**WHAT THE EXERCISE ASKS:**
Collect each line of the entries that holds the string "Vector".

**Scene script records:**
──────
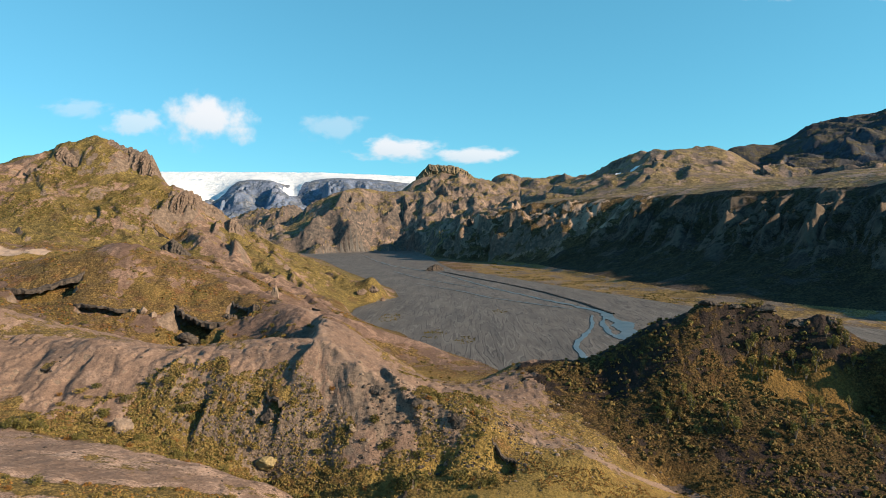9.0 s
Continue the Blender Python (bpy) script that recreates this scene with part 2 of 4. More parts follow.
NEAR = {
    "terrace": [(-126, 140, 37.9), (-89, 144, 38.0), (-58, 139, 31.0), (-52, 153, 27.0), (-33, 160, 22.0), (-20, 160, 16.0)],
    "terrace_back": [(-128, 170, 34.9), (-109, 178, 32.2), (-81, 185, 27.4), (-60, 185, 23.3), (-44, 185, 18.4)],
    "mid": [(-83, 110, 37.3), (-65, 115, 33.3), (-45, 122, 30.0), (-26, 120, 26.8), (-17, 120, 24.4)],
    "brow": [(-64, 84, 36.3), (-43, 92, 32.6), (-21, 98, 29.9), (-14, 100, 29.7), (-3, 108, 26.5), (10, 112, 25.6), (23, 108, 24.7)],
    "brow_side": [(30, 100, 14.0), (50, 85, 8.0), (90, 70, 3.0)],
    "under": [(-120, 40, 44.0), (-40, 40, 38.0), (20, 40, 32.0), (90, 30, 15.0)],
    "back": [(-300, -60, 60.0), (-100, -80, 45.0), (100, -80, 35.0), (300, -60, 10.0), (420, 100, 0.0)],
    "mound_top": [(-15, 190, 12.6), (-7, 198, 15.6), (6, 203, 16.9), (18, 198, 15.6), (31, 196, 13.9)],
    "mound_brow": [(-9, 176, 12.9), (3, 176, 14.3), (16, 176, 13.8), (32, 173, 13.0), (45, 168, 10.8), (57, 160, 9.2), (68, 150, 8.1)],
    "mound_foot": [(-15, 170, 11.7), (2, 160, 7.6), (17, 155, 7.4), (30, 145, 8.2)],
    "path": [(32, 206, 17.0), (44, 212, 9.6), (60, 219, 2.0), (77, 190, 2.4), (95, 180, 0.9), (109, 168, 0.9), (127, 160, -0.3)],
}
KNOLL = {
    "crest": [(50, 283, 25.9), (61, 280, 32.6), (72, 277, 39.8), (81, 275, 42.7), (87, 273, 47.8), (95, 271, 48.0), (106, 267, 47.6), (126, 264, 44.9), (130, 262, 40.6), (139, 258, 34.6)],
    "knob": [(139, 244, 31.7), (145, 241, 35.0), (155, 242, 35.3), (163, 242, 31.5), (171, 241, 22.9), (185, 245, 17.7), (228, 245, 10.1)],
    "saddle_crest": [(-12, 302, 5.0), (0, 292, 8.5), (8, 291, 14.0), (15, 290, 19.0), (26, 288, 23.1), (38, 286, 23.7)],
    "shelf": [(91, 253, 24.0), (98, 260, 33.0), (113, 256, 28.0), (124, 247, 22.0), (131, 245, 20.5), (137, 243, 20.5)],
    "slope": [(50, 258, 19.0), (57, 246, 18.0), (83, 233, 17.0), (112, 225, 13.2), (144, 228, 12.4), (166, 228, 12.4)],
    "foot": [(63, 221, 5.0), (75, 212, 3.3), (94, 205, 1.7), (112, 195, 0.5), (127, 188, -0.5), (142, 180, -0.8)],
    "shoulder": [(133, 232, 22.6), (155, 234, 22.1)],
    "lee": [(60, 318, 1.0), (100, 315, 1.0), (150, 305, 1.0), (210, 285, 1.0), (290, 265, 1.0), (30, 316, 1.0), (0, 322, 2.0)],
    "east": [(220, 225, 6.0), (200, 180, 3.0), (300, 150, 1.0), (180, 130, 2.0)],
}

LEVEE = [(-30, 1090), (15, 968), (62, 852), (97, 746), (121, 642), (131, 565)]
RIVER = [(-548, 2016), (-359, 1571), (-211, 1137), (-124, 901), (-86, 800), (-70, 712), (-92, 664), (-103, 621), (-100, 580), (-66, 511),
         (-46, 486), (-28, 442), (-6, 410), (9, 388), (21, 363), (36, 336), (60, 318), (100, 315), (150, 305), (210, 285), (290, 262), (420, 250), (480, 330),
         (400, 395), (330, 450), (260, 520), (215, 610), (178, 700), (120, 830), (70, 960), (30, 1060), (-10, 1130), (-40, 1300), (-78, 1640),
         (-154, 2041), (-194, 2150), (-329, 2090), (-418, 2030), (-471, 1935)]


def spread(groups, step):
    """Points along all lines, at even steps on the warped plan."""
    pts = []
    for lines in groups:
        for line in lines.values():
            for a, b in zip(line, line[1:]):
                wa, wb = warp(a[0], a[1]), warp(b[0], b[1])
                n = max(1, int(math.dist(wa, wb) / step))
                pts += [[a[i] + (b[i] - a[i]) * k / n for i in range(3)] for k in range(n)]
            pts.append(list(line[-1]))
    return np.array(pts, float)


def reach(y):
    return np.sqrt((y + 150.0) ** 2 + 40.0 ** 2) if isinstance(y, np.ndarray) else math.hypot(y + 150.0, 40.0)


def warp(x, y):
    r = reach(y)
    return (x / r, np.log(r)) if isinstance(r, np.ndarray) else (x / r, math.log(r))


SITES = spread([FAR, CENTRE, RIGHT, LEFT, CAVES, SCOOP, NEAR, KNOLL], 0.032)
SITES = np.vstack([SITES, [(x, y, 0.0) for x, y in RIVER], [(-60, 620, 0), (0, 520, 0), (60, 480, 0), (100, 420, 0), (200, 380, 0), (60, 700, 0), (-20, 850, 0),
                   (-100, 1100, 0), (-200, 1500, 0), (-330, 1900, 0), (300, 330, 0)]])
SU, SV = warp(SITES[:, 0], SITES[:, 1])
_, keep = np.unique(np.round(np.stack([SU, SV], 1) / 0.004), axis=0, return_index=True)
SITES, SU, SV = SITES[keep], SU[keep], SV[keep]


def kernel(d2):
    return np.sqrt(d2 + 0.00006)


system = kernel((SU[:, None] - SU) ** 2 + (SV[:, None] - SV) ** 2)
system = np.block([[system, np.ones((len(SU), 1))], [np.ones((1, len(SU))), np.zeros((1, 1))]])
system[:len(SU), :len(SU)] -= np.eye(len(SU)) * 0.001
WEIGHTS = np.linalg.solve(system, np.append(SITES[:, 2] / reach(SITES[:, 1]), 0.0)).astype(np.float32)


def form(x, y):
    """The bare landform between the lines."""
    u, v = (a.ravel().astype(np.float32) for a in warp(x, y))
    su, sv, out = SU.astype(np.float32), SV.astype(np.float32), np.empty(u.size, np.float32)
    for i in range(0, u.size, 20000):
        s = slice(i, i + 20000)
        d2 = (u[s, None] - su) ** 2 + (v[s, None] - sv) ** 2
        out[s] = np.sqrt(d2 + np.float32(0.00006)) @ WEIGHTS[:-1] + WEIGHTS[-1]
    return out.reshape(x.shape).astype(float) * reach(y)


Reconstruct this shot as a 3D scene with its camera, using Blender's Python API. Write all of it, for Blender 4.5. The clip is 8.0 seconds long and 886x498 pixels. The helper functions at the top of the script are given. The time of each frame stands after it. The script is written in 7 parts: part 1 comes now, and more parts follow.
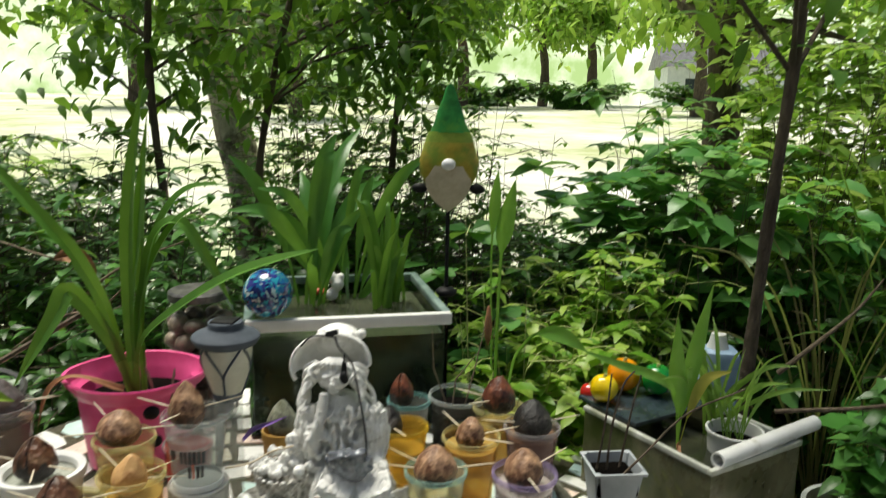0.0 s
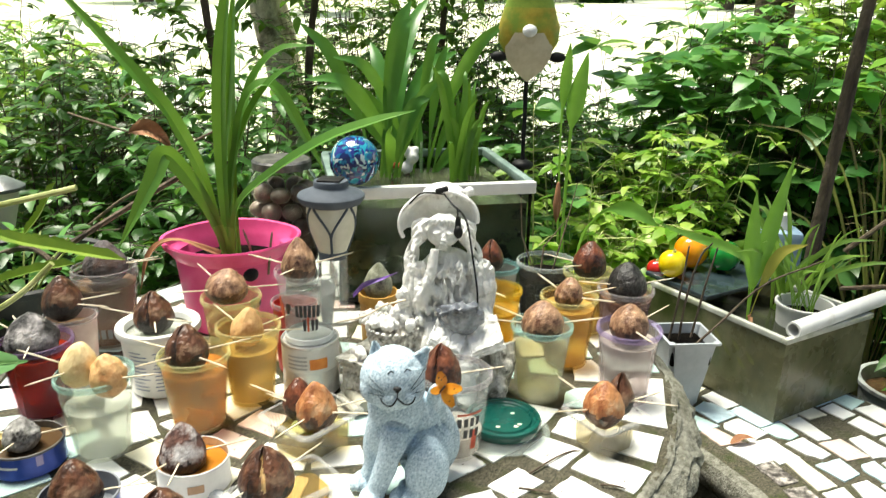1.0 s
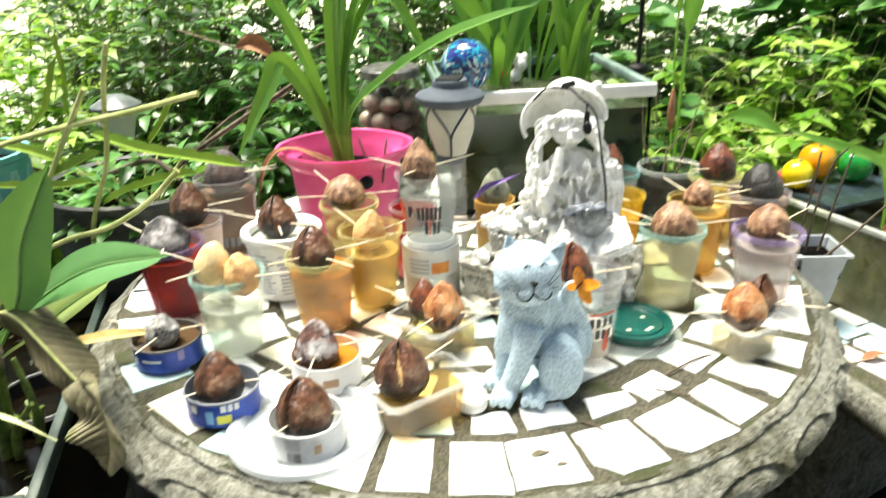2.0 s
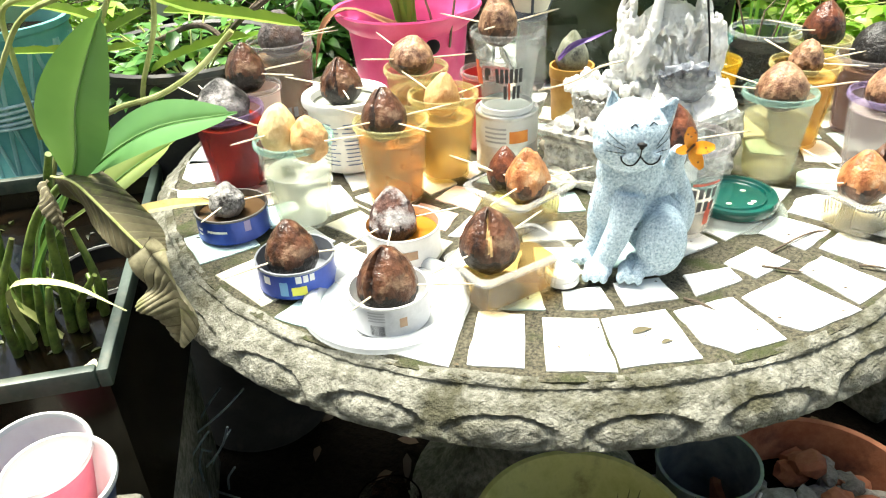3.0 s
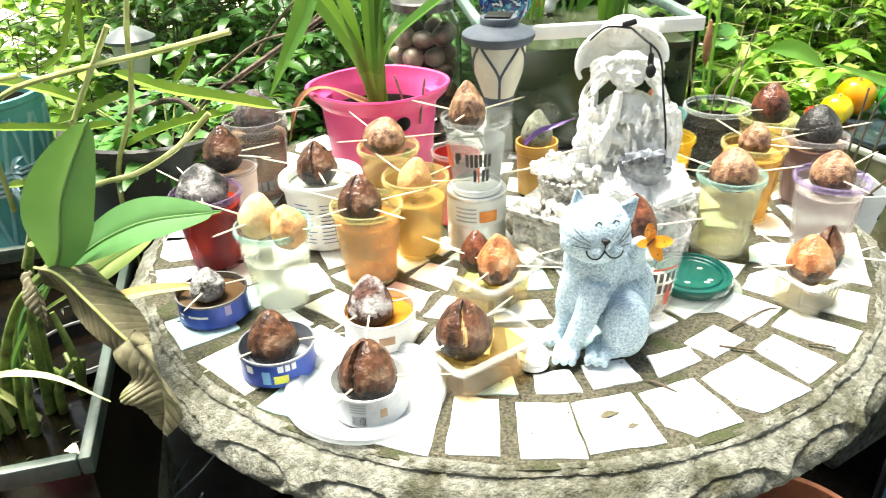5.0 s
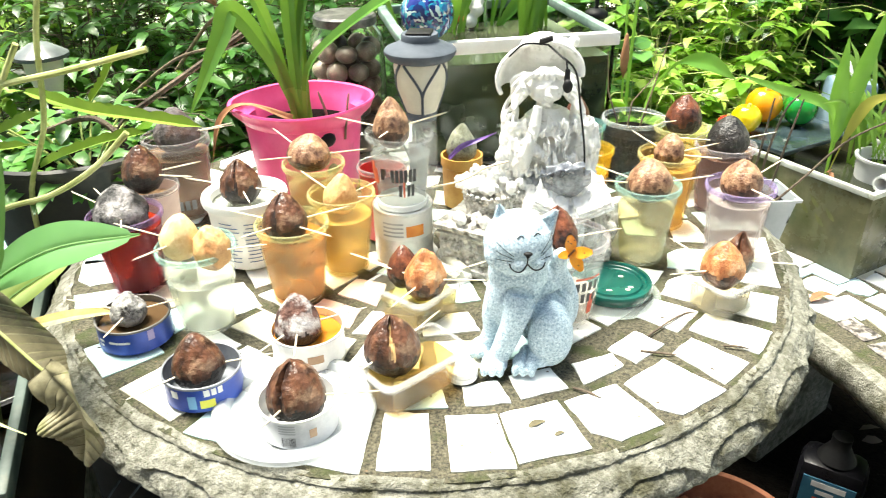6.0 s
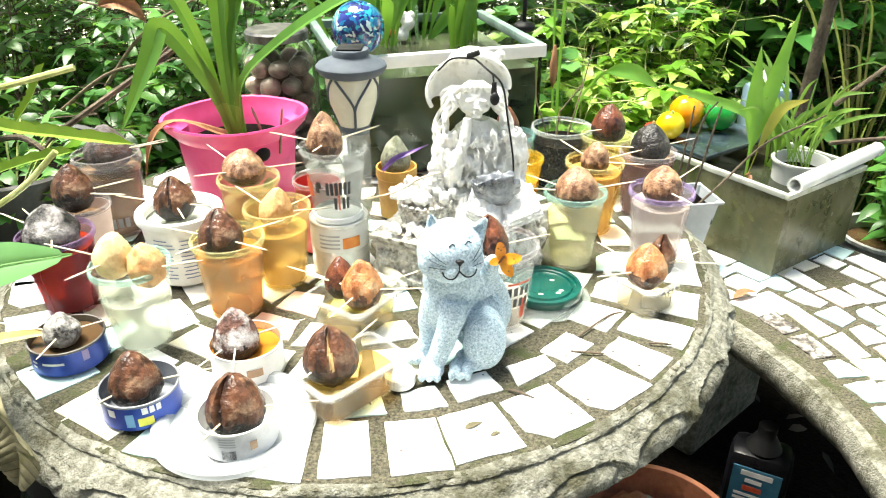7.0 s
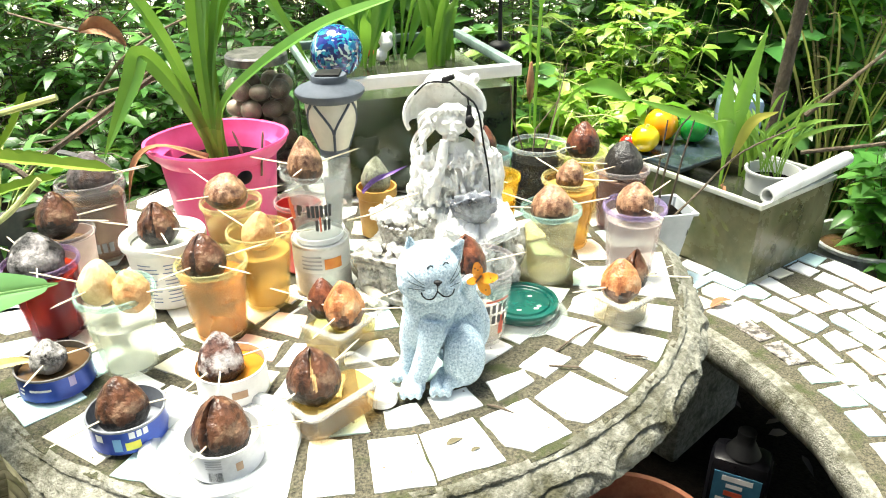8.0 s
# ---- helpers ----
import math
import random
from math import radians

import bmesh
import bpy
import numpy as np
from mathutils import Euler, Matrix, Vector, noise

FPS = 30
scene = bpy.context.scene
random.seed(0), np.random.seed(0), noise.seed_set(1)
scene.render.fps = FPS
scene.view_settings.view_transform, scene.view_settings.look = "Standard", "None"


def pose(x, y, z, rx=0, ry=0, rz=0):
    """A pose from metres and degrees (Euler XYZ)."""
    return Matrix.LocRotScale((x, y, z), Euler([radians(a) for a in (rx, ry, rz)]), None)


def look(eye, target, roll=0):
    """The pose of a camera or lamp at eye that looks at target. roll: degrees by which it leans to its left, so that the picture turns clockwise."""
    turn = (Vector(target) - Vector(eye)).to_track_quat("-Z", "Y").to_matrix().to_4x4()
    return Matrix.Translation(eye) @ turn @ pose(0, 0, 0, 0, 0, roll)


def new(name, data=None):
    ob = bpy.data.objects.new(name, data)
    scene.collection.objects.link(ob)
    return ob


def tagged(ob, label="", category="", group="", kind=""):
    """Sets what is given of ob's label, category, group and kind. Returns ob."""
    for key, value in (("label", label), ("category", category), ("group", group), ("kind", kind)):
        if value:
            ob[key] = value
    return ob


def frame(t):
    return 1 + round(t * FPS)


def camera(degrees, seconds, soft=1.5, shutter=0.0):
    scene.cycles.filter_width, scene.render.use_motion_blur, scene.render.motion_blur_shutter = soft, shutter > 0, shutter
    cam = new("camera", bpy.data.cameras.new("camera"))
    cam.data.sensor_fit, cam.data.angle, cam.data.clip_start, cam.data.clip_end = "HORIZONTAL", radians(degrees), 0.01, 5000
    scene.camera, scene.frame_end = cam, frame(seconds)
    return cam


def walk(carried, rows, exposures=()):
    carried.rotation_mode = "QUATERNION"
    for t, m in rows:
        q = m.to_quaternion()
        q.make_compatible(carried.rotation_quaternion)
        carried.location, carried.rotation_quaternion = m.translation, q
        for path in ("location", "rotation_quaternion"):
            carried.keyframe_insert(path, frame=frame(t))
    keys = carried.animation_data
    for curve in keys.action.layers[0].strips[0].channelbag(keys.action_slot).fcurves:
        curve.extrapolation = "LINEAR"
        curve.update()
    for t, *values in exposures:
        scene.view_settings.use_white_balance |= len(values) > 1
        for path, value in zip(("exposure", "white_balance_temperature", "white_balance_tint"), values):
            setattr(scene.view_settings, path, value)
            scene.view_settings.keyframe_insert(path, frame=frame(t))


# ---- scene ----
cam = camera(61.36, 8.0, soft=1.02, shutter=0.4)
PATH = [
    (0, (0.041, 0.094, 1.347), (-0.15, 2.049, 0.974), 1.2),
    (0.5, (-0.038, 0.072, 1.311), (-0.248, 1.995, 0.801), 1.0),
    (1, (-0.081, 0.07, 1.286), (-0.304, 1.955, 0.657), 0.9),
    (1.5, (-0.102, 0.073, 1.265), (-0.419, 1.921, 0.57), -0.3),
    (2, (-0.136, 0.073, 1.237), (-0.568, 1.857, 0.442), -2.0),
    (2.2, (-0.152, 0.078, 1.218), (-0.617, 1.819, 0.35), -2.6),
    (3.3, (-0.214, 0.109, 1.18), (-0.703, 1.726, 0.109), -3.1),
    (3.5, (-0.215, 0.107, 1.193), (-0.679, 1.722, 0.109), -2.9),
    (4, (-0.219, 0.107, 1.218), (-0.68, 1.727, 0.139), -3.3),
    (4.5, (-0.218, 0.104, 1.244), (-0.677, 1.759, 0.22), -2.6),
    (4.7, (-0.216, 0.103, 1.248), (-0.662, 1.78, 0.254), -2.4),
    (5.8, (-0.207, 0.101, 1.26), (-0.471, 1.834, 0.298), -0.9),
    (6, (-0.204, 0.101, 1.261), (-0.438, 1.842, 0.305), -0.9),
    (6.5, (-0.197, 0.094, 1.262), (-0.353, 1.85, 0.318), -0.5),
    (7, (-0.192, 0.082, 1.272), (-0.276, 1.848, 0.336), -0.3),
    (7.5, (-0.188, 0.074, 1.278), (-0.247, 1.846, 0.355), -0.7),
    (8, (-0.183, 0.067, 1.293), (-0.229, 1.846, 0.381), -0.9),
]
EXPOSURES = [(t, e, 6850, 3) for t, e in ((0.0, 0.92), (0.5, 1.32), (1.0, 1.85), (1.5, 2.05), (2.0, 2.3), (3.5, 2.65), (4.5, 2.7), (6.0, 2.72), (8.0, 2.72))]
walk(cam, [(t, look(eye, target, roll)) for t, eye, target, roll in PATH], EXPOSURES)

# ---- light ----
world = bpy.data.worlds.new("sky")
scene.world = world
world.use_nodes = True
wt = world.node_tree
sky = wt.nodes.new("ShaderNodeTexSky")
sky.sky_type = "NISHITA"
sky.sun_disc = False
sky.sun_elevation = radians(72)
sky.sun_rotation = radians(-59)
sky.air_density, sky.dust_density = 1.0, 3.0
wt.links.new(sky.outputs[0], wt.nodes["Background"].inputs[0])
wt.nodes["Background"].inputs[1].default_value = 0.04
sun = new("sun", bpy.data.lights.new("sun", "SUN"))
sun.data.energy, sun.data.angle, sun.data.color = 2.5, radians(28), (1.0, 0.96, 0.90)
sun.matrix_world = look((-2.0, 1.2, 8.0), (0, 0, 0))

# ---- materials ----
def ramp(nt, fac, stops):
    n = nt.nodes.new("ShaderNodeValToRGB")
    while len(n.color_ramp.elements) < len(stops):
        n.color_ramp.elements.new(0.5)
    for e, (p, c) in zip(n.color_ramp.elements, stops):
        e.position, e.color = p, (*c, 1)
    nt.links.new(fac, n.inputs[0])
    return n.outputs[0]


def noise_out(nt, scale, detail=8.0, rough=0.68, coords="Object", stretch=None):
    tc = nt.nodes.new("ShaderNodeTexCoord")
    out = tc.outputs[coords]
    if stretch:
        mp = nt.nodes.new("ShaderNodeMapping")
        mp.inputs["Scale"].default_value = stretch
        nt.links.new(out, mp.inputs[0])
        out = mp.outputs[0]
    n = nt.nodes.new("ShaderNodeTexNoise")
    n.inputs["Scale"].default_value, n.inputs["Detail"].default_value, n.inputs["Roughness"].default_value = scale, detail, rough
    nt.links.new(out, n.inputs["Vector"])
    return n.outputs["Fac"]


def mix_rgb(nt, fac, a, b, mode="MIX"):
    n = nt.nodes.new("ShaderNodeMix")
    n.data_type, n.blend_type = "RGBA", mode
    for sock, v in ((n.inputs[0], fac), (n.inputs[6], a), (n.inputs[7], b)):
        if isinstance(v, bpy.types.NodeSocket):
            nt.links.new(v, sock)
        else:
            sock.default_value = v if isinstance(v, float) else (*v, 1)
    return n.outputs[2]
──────
**TASK SOLUTION:**
from mathutils import Euler, Matrix, Vector, noise
    turn = (Vector(target) - Vector(eye)).to_track_quat("-Z", "Y").to_matrix().to_4x4()
    nt.links.new(out, n.inputs["Vector"])